> **Source data**:
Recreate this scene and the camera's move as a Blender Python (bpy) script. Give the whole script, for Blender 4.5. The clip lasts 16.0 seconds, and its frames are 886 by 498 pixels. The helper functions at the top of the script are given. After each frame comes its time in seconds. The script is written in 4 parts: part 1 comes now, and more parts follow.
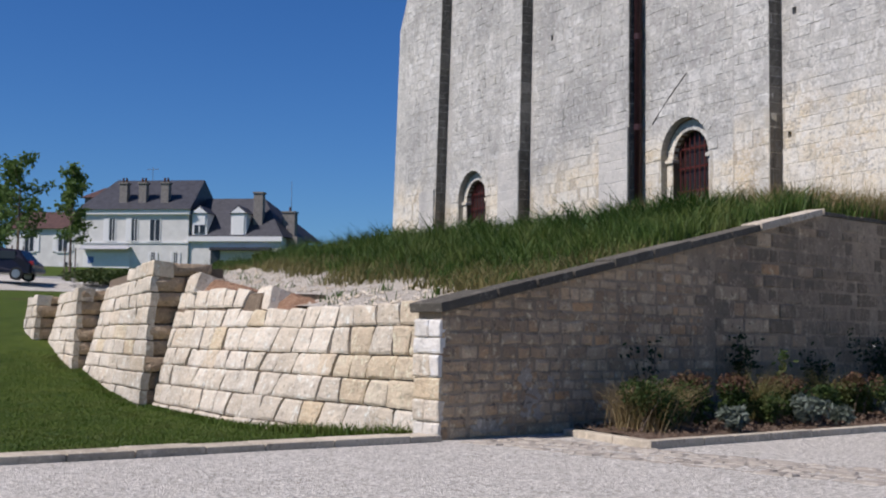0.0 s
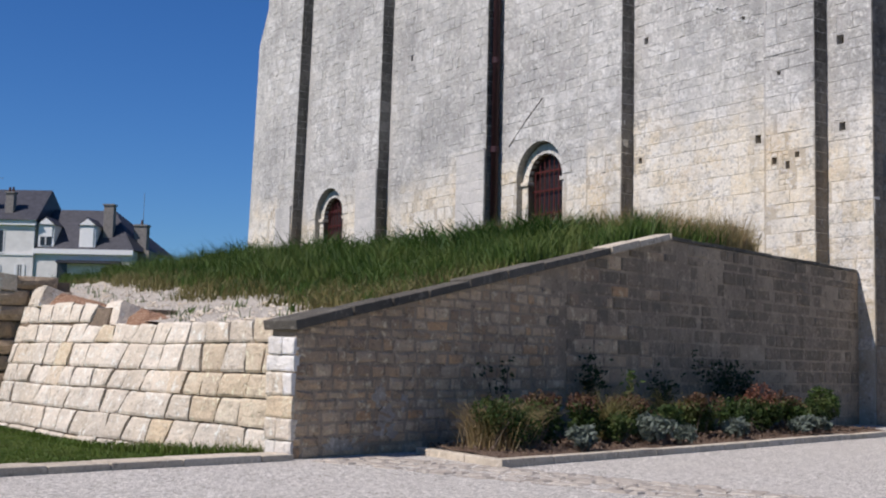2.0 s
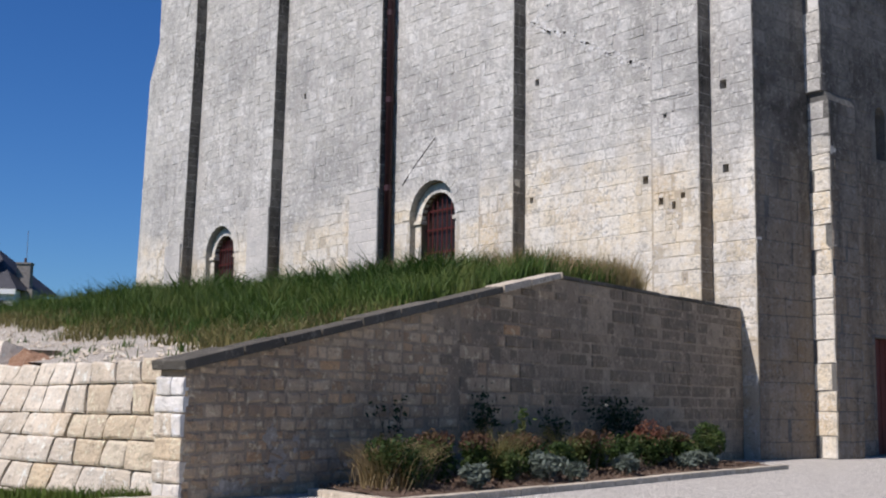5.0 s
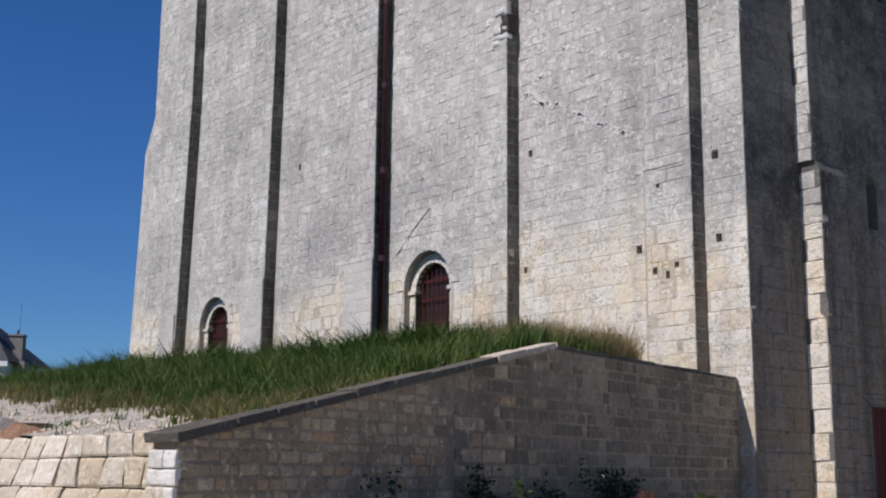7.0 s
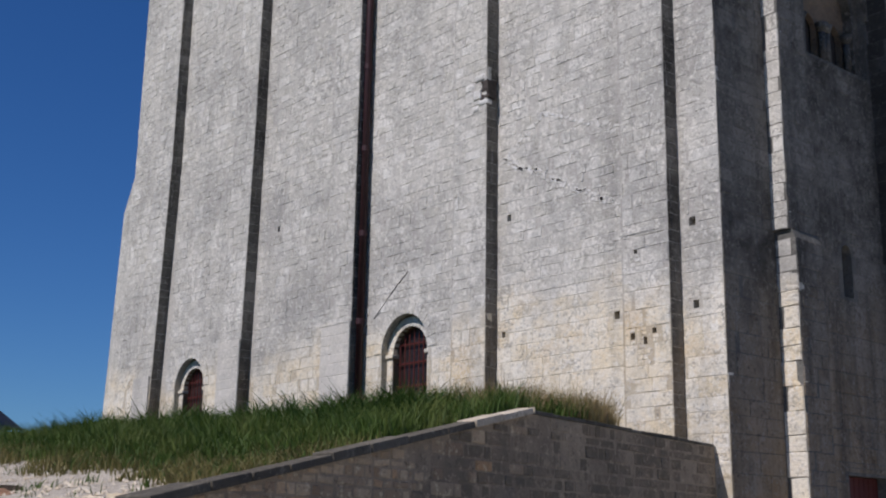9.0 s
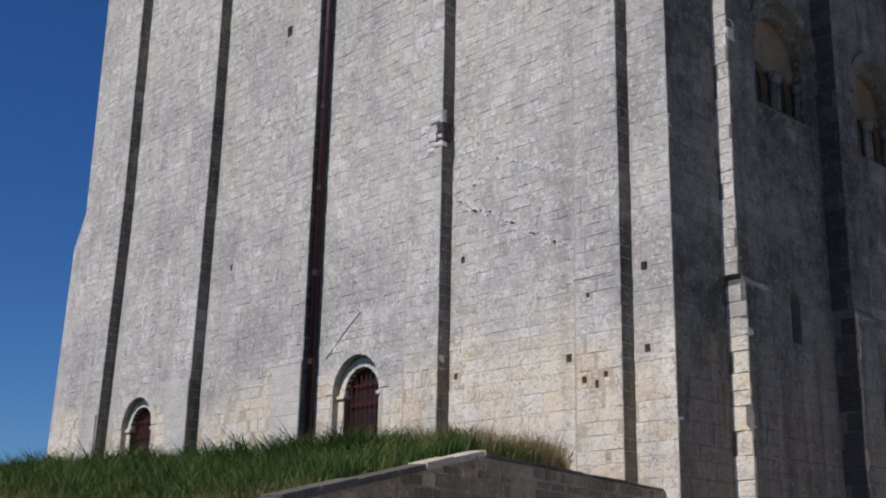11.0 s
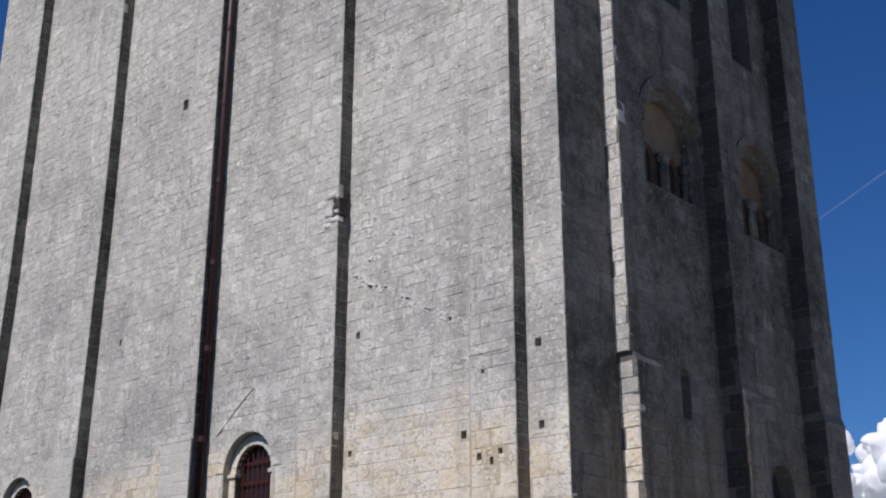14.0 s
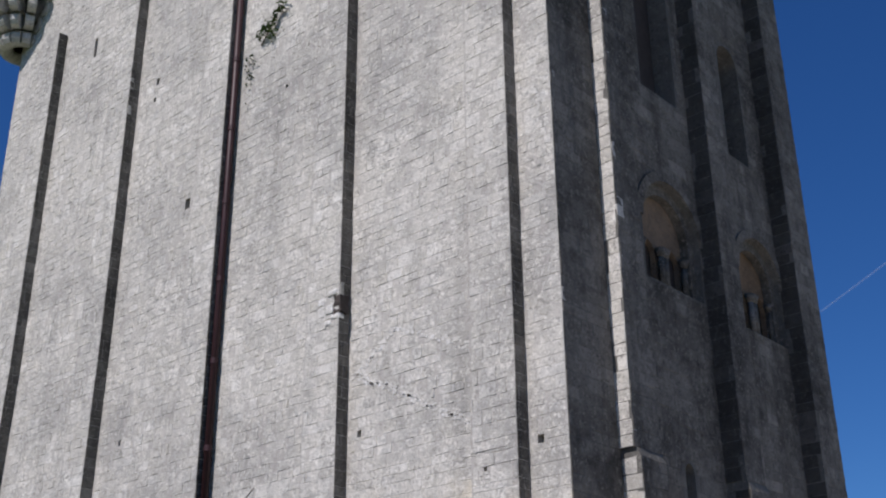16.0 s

> **What you are asked to do**: Working from the material above, transcribe it exactly while omitting pictures.

> **Result**:
Recreate this scene and the camera's move as a Blender Python (bpy) script. Give the whole script, for Blender 4.5. The clip lasts 16.0 seconds, and its frames are 886 by 498 pixels. The helper functions at the top of the script are given. After each frame comes its time in seconds. The script is written in 4 parts: part 1 comes now, and more parts follow.
0.0 s
2.0 s
5.0 s
7.0 s
9.0 s
11.0 s
14.0 s
16.0 s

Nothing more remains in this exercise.